In the past, former President Roh Moo-hyun insisted that South Korea should act as a "balancer" in Northeast Asia because it is sandwiched between continental and maritime powers. In this simplistic model, whichever of the two competing blocs the balancer favors becomes stronger, making the balancer a key player pursued by both sides. In 19th-century Europe, Britain was such a power, and thus it was also a balancer. Unfortunately, in 21st-century Asia, South Korea is neither. Although it is a competitive country on the world stage, it cannot tilt the geopolitical power balance in Northeast Asia on its own.
South Korea needs a strong military alliance to defend itself, and to further enhance its security it should also pursue a "minilateral" approach with countries with which it shares common values. Moreover, China has at times been very rude toward South Korea in their bilateral relations, acting contrary to even basic diplomatic etiquette. Former South Korean President Moon Jae-in, an ardent lover of "peace," uttered nary a word of protest against China when this occurred. By actively participating in various regional minilateral networks, South Korea can respond more effectively to China's rude behavior and increase its "bargaining power" against China.
At the heart of the Aug. 18 summit between the U.S., Japan and South Korea at Camp David, was an agreement by the three countries to jointly respond to common threats. While it may seem natural for countries that pursue the common value of liberal democracy to do so, the creation of the three-way consultative alliance is nevertheless historic, considering previous attempts by the U.S. which failed because of historical conflicts between South Korea and Japan and the domestic political situations of each country. With the Camp David agreements, East Asia's strategic security structure, based on the South Korea-U.S. Mutual Defense Treaty and the U.S.-Japan Security Treaty, has entered a new stage for the first time in 70 years. The fact that the leaders of the three countries, as well as their national security advisers and ministers of foreign affairs, defense, commerce and industry will have regular meetings on economic security, advanced technology, and supply chains means that all significant pending issues will be discussed at the three-country level.
Some worry that North Korea will intensify its hardline provocations as a result of this strengthening cooperation between Seoul, Washington and Tokyo. However, such concerns stem from a misreading of causality. As North Korea's nuclear and missile threats grow increasingly worse, with no effort made by China to stop them, it is right to say that the combined deterrence of South Korea, the U.S. and Japan is necessary and inevitable.

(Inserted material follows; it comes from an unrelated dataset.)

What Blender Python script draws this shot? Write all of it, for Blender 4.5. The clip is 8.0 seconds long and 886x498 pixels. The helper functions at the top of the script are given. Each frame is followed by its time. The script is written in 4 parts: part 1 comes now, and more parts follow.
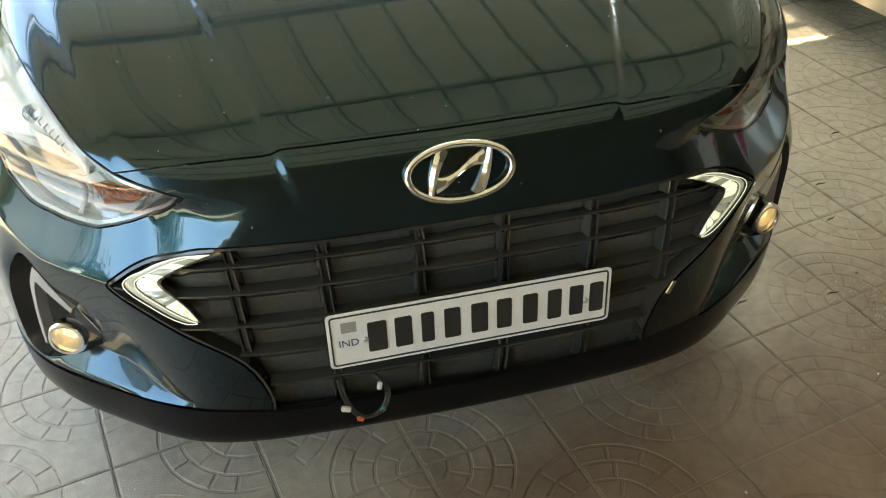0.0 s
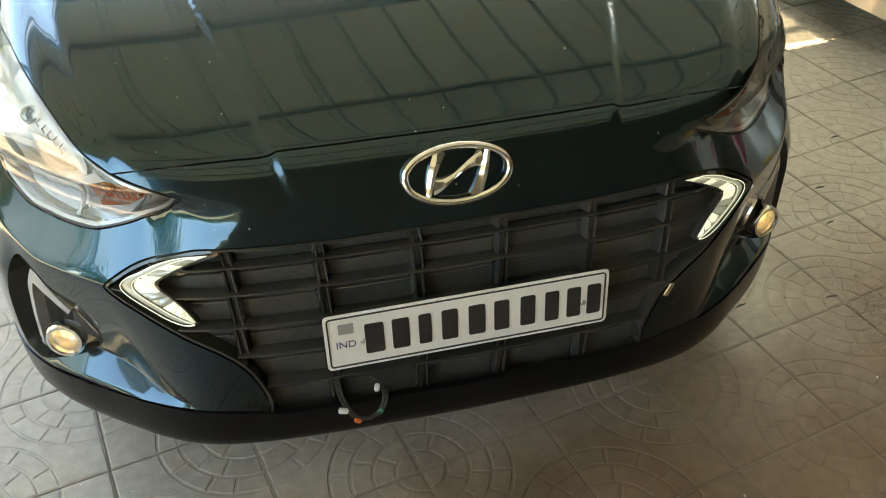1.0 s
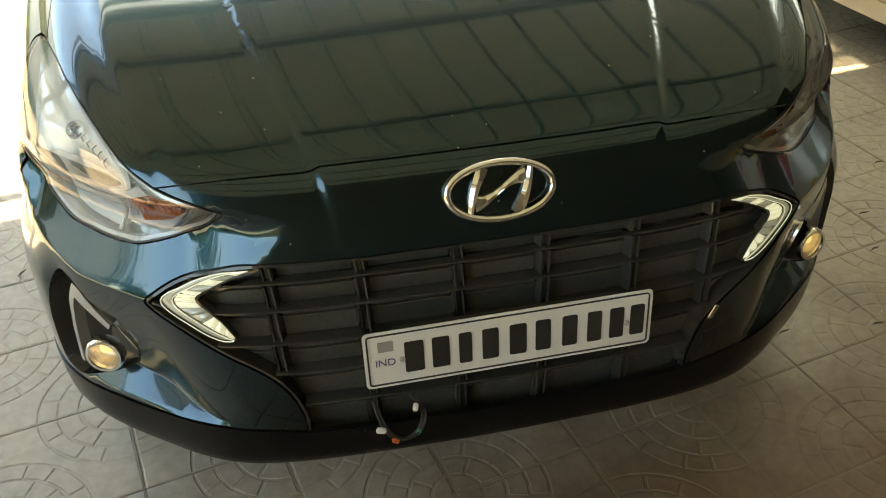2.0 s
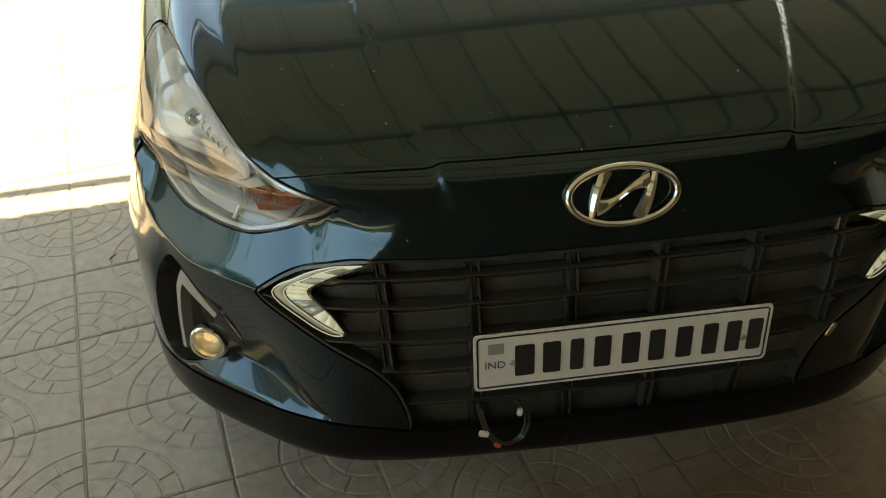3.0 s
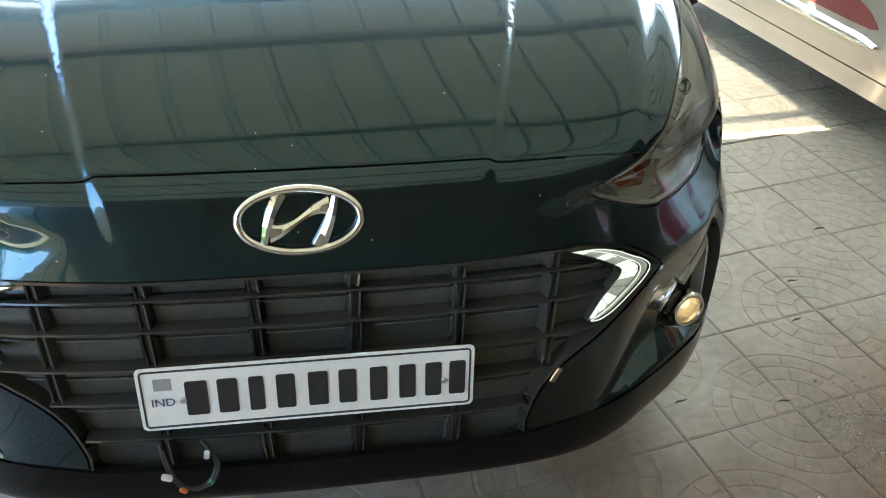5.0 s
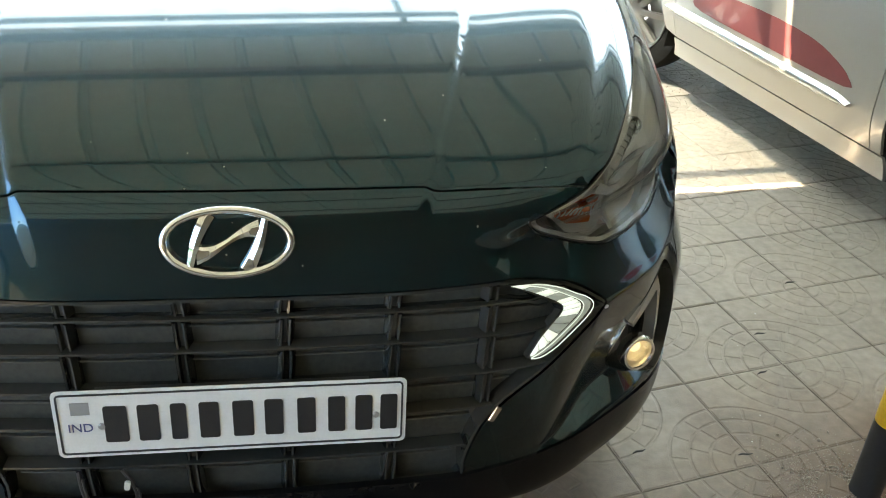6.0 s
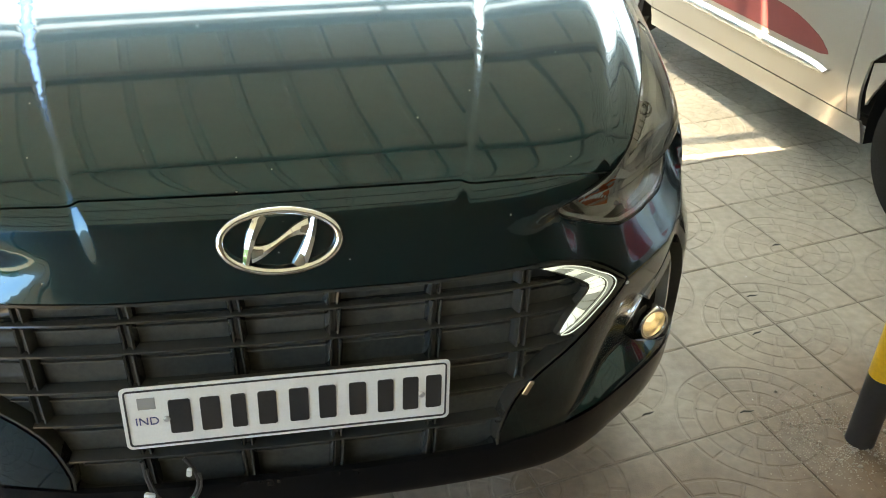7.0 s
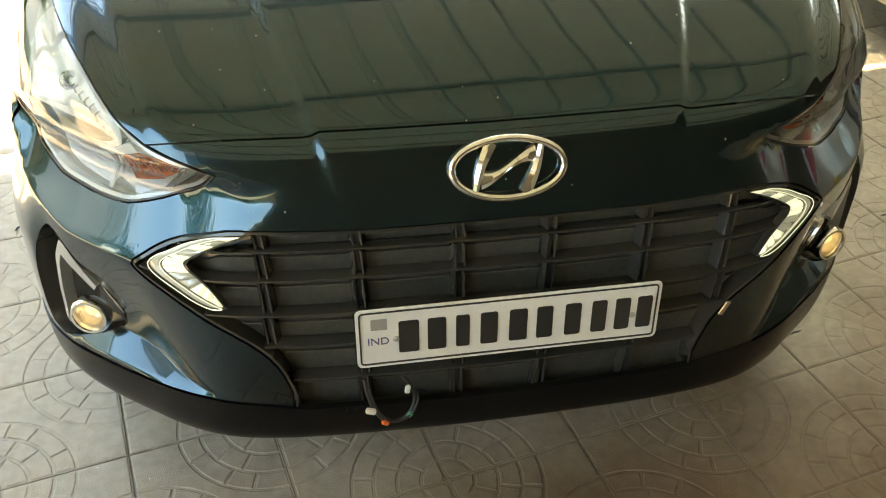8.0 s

The question is whether this level of institutionalization of trilateral cooperation can effectively respond to a localized provocation by the North, such as a surprise invasion of South Korea. South Korea is the most vulnerable target of North Korea's threats. The U.S. and Japan also feel threatened by the North's nuclear missiles, but the threat is different in nature from what South Korea faces. Although they have made it clear in the Camp David agreement that there is a "duty to consult" between the three countries in case of a contingency, this is not a legally binding duty and is subject to the discretionary evaluation of each country.
North Korea and China will likely try to test the strength of this trilateral solidarity. North Korea can at any time carry out localized provocations against South Korea. When that happens, China will inwardly welcome it, watching from behind while simultaneously showing off its "influence" by acting as a mediator to resolve it. How would the U.S. and Japan respond if North Korea initiated an artillery attack on Seoul combined with a threat to use tactical nuclear weapons? What would happen to the so-called trilateral security cooperation if the U.S. and Japan then failed to respond firmly? It is hard to exaggerate the extent of the damage that South Korea would incur.
To prevent such a nightmare scenario from becoming a reality, South Korea should redouble efforts to expand on the progress made at the Camp David summit through proactive interaction with the U.S. and Japan. And beyond the Camp David framework, South Korea should also undertake self-strengthening efforts. In this regard, it is regrettable that Seoul failed to win concessions from Washington at Camp David on revising the nuclear energy pact between the two countries to develop South Korea's "nuclear potential," at least in the worst-case scenario. No alliance or consultative regime can replace self-defense.